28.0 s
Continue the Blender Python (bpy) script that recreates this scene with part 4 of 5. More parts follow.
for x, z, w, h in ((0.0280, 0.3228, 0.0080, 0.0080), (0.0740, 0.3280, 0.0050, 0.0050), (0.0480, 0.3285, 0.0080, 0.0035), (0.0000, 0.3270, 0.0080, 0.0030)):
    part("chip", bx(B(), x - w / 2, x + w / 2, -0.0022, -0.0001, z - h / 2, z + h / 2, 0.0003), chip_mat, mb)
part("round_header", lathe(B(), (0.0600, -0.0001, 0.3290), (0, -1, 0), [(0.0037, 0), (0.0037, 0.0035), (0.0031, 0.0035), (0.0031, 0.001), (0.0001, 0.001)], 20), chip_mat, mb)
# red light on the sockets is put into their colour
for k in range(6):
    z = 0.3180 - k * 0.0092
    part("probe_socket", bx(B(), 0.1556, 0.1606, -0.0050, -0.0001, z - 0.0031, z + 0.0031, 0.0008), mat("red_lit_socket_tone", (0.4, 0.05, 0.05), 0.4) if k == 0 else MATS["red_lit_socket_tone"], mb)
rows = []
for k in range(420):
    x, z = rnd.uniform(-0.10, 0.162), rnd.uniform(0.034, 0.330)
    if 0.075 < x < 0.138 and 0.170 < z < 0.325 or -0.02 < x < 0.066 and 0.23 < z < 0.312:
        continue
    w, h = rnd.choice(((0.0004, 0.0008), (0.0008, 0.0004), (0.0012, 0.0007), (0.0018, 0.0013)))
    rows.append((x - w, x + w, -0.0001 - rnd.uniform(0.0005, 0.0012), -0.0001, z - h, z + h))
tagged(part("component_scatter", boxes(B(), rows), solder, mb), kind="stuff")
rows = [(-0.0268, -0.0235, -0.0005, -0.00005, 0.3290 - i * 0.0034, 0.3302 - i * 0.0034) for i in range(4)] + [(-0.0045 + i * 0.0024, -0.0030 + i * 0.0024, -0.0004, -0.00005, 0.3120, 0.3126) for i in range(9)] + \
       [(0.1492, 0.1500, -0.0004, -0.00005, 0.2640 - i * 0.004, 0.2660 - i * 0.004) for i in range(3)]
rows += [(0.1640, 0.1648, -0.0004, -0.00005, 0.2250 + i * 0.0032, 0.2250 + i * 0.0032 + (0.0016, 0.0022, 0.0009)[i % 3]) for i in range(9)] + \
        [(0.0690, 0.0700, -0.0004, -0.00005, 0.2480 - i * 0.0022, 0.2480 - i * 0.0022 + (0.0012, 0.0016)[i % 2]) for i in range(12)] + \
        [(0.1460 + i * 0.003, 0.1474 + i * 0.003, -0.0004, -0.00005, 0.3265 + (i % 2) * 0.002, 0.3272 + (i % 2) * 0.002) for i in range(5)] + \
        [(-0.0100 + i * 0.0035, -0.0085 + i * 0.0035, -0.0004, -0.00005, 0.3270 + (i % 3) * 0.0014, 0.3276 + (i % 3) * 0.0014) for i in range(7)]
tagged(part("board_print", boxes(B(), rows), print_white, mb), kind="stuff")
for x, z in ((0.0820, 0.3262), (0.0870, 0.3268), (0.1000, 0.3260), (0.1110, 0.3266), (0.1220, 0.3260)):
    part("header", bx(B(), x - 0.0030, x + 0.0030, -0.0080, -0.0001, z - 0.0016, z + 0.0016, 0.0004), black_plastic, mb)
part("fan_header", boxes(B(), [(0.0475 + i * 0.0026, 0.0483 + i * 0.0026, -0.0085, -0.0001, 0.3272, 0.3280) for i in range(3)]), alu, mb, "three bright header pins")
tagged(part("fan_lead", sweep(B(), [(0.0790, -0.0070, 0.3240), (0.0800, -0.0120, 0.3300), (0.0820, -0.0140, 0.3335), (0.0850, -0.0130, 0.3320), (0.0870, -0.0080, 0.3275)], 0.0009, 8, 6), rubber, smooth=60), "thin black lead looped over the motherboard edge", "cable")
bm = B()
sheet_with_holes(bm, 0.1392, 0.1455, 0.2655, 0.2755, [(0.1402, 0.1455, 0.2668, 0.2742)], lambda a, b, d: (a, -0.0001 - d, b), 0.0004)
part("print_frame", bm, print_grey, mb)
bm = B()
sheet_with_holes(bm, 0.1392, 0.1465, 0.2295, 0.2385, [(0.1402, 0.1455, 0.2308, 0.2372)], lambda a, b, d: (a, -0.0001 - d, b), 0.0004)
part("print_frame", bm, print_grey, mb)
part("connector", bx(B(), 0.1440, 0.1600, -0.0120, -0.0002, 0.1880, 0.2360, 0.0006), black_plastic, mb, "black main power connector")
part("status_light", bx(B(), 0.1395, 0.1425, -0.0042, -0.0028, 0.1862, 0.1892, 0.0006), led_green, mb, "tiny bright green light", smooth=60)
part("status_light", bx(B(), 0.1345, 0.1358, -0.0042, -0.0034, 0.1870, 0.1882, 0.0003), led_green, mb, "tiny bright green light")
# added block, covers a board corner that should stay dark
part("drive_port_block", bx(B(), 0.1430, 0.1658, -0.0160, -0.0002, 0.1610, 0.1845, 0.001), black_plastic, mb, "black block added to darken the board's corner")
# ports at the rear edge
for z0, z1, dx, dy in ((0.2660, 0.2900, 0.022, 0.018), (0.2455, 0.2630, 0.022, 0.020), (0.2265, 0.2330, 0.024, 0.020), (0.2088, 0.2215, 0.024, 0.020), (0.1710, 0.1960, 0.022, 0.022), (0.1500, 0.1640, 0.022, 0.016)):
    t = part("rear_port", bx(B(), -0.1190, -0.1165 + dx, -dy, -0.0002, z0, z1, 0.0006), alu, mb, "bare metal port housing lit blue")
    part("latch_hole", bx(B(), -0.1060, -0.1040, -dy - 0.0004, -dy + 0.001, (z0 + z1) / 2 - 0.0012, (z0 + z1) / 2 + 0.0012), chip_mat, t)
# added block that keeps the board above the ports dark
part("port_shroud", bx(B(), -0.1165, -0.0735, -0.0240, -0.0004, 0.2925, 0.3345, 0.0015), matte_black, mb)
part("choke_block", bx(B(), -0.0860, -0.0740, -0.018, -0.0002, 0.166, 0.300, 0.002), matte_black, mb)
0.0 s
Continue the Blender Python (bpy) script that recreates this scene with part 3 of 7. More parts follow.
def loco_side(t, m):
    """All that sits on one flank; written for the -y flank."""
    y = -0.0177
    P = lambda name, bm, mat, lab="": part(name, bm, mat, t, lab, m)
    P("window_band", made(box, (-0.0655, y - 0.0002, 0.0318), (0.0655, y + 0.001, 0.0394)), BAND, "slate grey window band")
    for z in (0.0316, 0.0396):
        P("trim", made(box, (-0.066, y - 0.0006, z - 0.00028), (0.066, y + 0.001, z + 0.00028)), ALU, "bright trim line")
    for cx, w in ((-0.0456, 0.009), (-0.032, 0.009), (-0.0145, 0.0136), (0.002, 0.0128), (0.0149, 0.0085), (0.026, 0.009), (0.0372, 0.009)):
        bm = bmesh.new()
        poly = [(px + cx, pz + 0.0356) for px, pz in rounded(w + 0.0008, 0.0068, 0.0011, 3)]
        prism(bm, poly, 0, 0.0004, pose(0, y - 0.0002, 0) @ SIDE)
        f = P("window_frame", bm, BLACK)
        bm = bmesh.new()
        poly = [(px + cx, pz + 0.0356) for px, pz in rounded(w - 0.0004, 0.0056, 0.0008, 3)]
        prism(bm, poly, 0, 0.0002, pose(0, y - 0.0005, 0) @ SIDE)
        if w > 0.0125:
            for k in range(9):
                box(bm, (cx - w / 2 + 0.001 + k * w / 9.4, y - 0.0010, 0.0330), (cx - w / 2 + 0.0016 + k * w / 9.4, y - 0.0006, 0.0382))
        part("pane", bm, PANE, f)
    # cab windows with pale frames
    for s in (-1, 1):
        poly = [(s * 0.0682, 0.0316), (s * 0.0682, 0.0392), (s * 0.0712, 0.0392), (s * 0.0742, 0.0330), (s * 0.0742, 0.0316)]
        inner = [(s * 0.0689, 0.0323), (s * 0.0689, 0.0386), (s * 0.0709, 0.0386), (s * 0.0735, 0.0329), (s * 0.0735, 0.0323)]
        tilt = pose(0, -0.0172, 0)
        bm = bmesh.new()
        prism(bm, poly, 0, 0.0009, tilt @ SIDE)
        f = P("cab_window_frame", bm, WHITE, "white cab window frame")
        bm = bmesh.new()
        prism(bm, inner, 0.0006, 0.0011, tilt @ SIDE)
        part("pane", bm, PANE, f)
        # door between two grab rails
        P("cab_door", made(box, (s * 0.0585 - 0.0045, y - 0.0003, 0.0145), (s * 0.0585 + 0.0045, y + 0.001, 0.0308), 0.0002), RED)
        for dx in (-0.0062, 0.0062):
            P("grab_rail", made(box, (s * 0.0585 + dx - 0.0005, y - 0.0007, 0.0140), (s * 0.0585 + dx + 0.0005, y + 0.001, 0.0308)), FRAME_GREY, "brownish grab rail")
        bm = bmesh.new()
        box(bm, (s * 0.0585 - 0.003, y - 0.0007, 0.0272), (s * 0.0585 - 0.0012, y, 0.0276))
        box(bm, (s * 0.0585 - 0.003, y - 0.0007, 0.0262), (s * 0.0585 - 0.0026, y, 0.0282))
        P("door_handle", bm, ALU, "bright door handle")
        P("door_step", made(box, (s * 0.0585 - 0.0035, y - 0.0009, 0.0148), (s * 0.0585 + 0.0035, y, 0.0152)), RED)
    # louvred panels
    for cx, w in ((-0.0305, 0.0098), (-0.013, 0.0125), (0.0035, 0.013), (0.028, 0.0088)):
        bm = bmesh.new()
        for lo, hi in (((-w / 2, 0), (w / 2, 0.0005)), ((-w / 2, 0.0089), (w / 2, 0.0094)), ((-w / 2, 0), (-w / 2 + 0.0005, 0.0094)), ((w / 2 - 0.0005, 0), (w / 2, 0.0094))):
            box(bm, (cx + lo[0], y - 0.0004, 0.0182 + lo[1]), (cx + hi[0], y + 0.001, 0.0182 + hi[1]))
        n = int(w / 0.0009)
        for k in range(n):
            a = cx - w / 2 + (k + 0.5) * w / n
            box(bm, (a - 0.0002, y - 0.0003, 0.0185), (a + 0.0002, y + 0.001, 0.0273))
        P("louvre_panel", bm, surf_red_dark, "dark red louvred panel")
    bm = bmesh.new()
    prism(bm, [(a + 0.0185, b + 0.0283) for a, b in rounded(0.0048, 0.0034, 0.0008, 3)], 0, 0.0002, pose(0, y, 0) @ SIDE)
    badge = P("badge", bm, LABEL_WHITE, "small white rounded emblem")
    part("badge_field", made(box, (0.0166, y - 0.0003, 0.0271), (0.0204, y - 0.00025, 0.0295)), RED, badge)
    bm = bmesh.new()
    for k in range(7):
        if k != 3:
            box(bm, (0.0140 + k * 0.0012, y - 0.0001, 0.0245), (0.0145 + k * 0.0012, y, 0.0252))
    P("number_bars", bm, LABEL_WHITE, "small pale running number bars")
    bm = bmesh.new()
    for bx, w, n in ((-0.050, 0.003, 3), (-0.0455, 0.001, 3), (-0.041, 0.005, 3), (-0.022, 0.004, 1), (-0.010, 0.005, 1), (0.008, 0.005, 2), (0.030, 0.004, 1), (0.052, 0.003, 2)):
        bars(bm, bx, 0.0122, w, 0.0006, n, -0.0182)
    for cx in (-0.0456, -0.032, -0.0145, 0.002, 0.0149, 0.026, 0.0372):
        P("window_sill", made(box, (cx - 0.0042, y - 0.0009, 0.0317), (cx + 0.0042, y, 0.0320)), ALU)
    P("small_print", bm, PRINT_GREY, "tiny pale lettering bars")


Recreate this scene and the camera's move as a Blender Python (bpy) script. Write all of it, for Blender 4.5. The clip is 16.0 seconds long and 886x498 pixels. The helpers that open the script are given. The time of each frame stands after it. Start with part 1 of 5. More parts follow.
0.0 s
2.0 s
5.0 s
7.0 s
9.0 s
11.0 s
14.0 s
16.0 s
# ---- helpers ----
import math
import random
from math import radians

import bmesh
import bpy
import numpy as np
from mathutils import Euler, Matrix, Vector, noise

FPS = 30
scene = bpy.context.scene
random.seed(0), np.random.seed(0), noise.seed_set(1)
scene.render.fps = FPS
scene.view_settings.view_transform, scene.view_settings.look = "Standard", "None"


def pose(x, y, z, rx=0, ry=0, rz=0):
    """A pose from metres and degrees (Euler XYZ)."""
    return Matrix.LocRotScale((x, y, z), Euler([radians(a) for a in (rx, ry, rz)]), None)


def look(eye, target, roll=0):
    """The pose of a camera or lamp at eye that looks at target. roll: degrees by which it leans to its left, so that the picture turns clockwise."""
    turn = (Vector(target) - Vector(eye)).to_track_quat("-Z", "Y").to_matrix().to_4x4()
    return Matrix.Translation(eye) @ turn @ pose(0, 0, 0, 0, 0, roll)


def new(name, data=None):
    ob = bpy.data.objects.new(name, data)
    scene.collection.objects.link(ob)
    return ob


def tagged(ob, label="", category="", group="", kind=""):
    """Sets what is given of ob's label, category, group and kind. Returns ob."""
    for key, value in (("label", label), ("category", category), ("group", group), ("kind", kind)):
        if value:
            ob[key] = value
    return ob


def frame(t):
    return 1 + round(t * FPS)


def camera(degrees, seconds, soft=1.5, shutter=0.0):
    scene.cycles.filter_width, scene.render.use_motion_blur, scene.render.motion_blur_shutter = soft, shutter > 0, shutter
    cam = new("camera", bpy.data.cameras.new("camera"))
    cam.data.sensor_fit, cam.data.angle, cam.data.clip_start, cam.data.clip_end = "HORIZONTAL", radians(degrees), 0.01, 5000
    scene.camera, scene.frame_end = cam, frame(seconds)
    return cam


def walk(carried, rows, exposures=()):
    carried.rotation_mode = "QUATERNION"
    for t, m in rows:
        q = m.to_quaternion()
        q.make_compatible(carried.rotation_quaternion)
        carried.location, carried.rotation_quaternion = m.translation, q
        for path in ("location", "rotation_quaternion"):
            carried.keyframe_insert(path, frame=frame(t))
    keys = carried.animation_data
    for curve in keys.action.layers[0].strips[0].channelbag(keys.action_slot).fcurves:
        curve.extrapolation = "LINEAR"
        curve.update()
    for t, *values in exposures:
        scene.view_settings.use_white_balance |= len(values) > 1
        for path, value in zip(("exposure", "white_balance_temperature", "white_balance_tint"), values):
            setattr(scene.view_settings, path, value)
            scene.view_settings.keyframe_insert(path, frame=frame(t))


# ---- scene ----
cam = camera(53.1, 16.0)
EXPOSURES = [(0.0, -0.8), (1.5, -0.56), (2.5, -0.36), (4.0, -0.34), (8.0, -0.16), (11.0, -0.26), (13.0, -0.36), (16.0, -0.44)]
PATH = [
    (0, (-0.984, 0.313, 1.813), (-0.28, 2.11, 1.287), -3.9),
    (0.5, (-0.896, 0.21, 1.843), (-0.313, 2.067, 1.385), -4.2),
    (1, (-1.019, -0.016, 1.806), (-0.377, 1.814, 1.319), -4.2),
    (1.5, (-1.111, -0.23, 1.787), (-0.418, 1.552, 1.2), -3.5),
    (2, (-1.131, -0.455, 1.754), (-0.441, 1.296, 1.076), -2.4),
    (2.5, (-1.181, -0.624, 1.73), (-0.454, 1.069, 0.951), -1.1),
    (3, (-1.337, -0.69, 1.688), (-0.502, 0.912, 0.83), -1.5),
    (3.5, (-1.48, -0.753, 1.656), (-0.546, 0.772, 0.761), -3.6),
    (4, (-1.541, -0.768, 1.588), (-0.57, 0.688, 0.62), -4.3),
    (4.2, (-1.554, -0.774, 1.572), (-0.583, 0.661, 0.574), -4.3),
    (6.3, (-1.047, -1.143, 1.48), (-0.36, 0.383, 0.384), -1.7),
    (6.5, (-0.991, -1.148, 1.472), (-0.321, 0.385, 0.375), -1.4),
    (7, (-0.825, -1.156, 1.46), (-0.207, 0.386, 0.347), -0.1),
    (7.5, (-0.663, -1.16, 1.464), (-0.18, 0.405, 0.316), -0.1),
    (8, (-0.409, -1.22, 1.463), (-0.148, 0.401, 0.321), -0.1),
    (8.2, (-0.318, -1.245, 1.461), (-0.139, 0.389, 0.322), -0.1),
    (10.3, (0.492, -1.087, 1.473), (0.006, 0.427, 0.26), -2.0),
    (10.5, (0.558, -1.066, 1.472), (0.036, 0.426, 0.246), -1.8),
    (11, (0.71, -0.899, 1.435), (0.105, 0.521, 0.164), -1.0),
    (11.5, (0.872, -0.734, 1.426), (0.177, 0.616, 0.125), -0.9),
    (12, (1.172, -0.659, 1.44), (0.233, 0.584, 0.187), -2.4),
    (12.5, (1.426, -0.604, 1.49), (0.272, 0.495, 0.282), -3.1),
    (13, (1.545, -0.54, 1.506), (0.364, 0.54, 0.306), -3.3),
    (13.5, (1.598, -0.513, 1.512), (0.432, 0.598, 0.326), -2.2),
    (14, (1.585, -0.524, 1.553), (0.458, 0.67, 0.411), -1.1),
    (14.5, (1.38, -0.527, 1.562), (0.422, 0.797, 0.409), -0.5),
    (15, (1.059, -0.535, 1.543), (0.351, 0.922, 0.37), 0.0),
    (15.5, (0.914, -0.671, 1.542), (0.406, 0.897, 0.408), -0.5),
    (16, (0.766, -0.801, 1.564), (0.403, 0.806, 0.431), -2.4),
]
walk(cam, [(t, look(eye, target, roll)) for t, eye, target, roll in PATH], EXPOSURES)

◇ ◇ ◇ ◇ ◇

[Problem]: Pull out the lines above in which the word "import" appears.

[The reply]:
import math
import random
from math import radians
import bmesh
import bpy
import numpy as np
from mathutils import Euler, Matrix, Vector, noise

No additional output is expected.